Jurong Country Club (JCC) in Jurong East selected as KL-Singapore HSR Terminus in Singapore
The Singapore Government announced today that the Kuala Lumpur-Singapore High Speed Rail (HSR) terminus will be located at the current site of Jurong Country Club in Jurong East.
The terminus will take up about 12 hectares, or about 20 per cent of the Jurong Country Club site. Jurong Country Club has total land area of 67 hectares.
In a joint statement issued by the Land Transport Authority (LTS) and Singapore Land Authority and Urban Redevelopment Authority, the site will also be comprehensively re-developed for new mixed-use developments including offices, retails, hotels, shops and community facilities to serve Jurong residents, HSR passengers and visitors.
At the 6th Singapore-Malaysia Leaders’ Retreat on May 5, Prime Minister Lee Hsien Loong announced that the HSR terminus in Singapore would be located in Jurong East.
This is in line with the Government’s vision to develop Jurong into a second Central Business District and as a new gateway to Singapore.
The Jurong Country Club site is ideal due to its high connectivity, with close proximity to the existing two MRT lines (East-West and North-South Lines) at Jurong East MRT station, new MRT lines (the Jurong Region Line and Cross Island Line) being planned around the area, as well as the future integrated transport hub in Jurong East.
The terminus will also be located close to Jurong Gateway, which is already shaping up well as a vibrant mixed-use precinct.
Hence, the terminus location is compatible with the surrounding land uses, and well-supported by infrastructure and amenities.
Kuala Lumpur-Singapore High Speed Rail Ticket Price
Users of the Kuala Lumpur-Singapore high-speed rail can expect to pay around S$90 (RM240) each way once the line connecting the Malaysian capital to the republic is complete, according to estimates from transportation experts.

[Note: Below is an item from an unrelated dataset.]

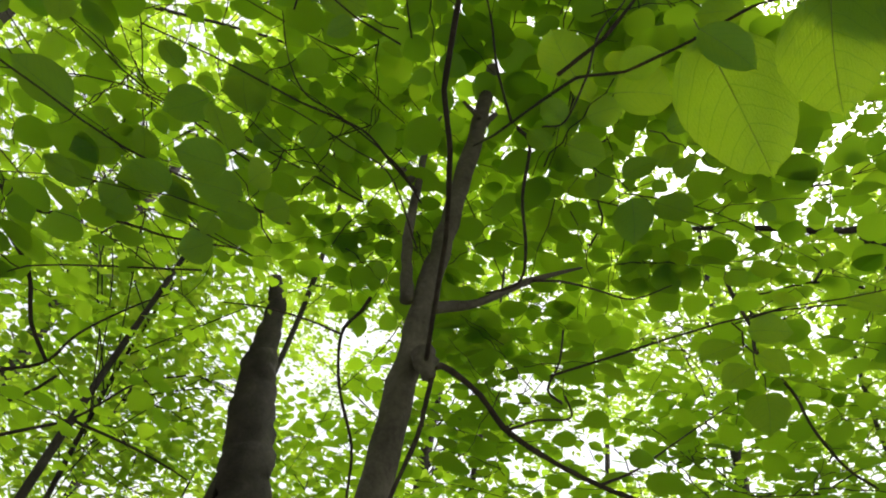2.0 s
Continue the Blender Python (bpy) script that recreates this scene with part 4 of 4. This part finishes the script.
limb([(0.458, 2.164, 3.374), (0.518, 2.149, 3.481), (0.481, 2.158, 3.594)], 0.005, 0.003, TWIG, right_tree, "branch", 8, 6)
limb([(0.341, 2.188, 4.159), (0.441, 2.168, 4.244), (0.634, 2.115, 4.256), (0.745, 2.075, 4.352)], 0.002, 0.004, TWIG, right_tree, "branch", 8, 7)
bough_set(right_tree, 43, (0.5, 2.6), (1.4, 3.6), 60, (0.8, 1.9), 0.085, 0, 0.2)
far_tree = tall_tree(51, (-2.95, 3.45), 9.5, 0.05, (-2.6, 4.2, 7.4), (2.8, 2.6, 2.0), 50, 100, 0.085, "thick dark trunk wound with creeper behind the leaves", limbs=14)
limb([(-2.633, 3.706, 2.172), (-2.757, 3.616, 2.675), (-2.851, 3.543, 3.140), (-2.917, 3.490, 3.479), (-3.001, 3.418, 3.895), (-3.048, 3.377, 4.174)], 0.24, 0.125, OLD, far_tree, "trunk", 12, 1)
limb([(-3.038, 3.386, 4.127), (-3.059, 3.367, 4.386), (-3.085, 3.344, 4.661), (-3.164, 3.270, 4.917)], 0.115, 0.055, OLD, far_tree, "trunk", 10, 2)
bough_set(far_tree, 53, (-2.2, 2.8), (1.2, 3.8), 36, (0.8, 2.0), 0.085, 0, 0.2)
bough_set(far_tree, 54, (-0.9, 2.9), (1.2, 3.6), 40, (0.8, 2.0), 0.085, 0, 0.2)
for seed, x, y, h, cz, rad, rz, n, per in (
    (61, -7.5, 4.5, 13, 8.6, 3.6, 2.8, 70, 100),
    (62, -4.0, 9.0, 14, 9.5, 3.8, 3.0, 70, 100),
    (63, 0.5, 10.0, 14, 9.5, 3.8, 3.0, 70, 100),
    (64, 5.0, 8.5, 13, 8.5, 3.4, 3.0, 50, 90),
    (66, -6.0, -1.0, 13, 9.0, 3.2, 3.0, 50, 100),
    (68, -11.0, 9.0, 12, 6.0, 3.8, 3.6, 50, 90),
    (69, -2.0, 15.0, 13, 5.6, 4.8, 3.6, 60, 90),
    (70, 6.0, 14.0, 13, 6.0, 4.4, 3.6, 60, 90),
):
    tall_tree(seed, (x, y), h, 0.18, (x, y, cz), (rad, rad, rz), n, per, 0.10, "tall leafy forest tree with dark trunk")
for seed, x, y, cz, rad, rz, n in (
    (91, -5.2, 5.6, 3.6, 2.2, 1.6, 70),
    (92, -2.2, 8.0, 3.8, 2.4, 1.7, 90),
    (93, 1.6, 8.2, 3.7, 2.4, 1.7, 80),
    (94, 4.6, 7.2, 3.6, 2.2, 1.6, 70),
    (95, -8.2, 4.4, 4.0, 2.2, 1.9, 80),
    (96, -4.6, 3.6, 4.6, 1.2, 1.0, 34),
):
    tall_tree(seed, (x, y), cz + 1.2, 0.05, (x, y, cz), (rad, rad, rz), n, 80, 0.12, "sunlit young tree at the edge of a clearing", spread=0.36, limbs=9)
for seed, x, y, cz, rad, rz, n in (
    (97, -3.5, 2.7, 5.5, 1.7, 1.4, 58),
    (98, -1.7, 4.7, 5.9, 1.8, 1.5, 64),
    (99, 1.3, 4.9, 5.3, 1.6, 1.5, 120),
    (101, 2.7, 4.4, 5.6, 1.5, 1.4, 110),
    (102, 3.1, 3.8, 7.4, 1.4, 1.2, 100),
    (100, -4.4, 0.9, 5.2, 1.4, 1.5, 45),
):
    tall_tree(seed, (x, y), cz + 1.0, 0.05, (x, y, cz), (rad, rad, rz), n, 50, 0.068, "young tree with a dense crown of small leaves", spread=0.28, limbs=10)
tall_tree(67, (5.2, 7.0), 11, 0.14, (3.1, 1.5, 10.2), (2.3, 1.8, 1.7), 280, 100, 0.060, "light crown of a tree leaning over the path", ok=airy, limbs=12, twig=0.6, spread=0.27, flat=0.6, leaves=LEAF_GLARE)
tall_tree(74, (5.8, 6.2), 11, 0.14, (3.5, 3.4, 9.3), (2.0, 1.8, 1.6), 230, 100, 0.060, "light crown of a tree leaning over the path", ok=airy, limbs=12, twig=0.6, spread=0.27, flat=0.6, leaves=LEAF_GLARE)
tall_tree(65, (3.6, 4.4), 12, 0.14, (1.2, 3.4, 10.3), (2.8, 2.6, 1.8), 130, 110, 0.065, "tall leafy forest tree with dark trunk")
tall_tree(71, (6.4, 5.6), 9.5, 0.08, (4.8, 3.1, 7.2), (1.8, 1.8, 2.3), 280, 100, 0.056, "airy young tree beside the open sky", ok=airy, limbs=12, twig=0.6, spread=0.24, flat=0.7, leaves=LEAF_GLARE)
tall_tree(72, (8.4, 4.6), 9.0, 0.08, (5.7, 2.2, 6.9), (1.5, 1.2, 2.0), 150, 90, 0.056, "airy young tree beside the open sky", ok=airy, limbs=12, twig=0.6, spread=0.22, flat=0.7, leaves=LEAF_GLARE)
tall_tree(73, (2.3, 2.2), 4.4, 0.03, (1.72, 1.38, 4.05), (0.5, 0.42, 0.42), 24, 8, 0.080, "slender sapling with round leaves", spread=0.2, limbs=8, twig=0.3, leaves=LEAF_SHADED, shapes=SMALL)
tall_tree(81, (3.0, -8.2), 12.0, 0.2, (3.4, -3.9, 10.2), (5.6, 3.4, 2.4), 420, 90, 0.100, "tall leafy tree standing behind the house", ok=lambda p: p[2] > 6.4 and p[1] < -0.3 - 0.12 * p[2], spread=0.33, flat=0.7, leaves=LEAF_GLARE)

Polled by The Straits Times in Singapore, they suggested that KL-Singapore HSR expected ticket price could be between S$80 and S$90 in each direction, and said it was unlikely that prices will be low enough that the average office worker could expect to afford a daily commute between both destinations.
“I have great difficulty believing that the price of a ticket will be at a rate that regular workers can afford for daily commute,” Nanyang Technological University transport economist Walter Theseira told the Singaporean newspaper.
Theseira cited as example the 345-km Taipei-Kaohsiung high-speed rail line — of comparable distance to the KL-Singapore HSR link — which charges NT$1,630 (RM190) per trip as a likely benchmark for ticket prices.
Another analyst, National University of Singapore transport expert Lee Der Horng also predicted a low capacity for the high speed rail line, expecting it to be able to carry no more than 80 people in its 12-carriage trains.
Industry observers told the ST that the high speed rail link may also use budget plane tickets as a yardstick for its own prices, and is likely to adopt the fluctuating price model used by airlines that change according to low and peak periods.
The rail line is likely to boost tourism between the neighbours — Singapore is already Malaysia’s biggest source of tourist arrivals — as Ngee Ann Polytechnic tourism lecturer Michael Chiam said it will encourage more day trippers.
Malaysia and Singapore agreed to the high speed rail link between the two capitals following a retreat between Malaysian Prime Minister Datuk Seri Najib Razak and his Singaporean counterpart, Lee Hsien Loong, in 2013.
The planned high-speed rail link is expected to cover 300 kilometres between Singapore and Kuala Lumpur, and cut travel time to just 90 minutes.
It was initially expected to be completed by 2020, but both countries have since said that the deadline must be “reassessed”; industry experts expect that it will take another two years from the original date before the line is operational.
Seven stops have been identified in Malaysia, namely Kuala Lumpur, Putrajaya, Seremban, Ayer Keruh, Batu Pahat, Muar and Nusajaya.
The project’s actual cost has not been announced, but reports have placed it as possibly ranging from US$8 billion to US$ 24 billion (RM24 billion to RM72 billion).
Japan has been actively lobbying to be a partner in the Malaysia-Singapore high-speed rail project, but other countries such as China and South Korea are said to have approached Malaysia as well.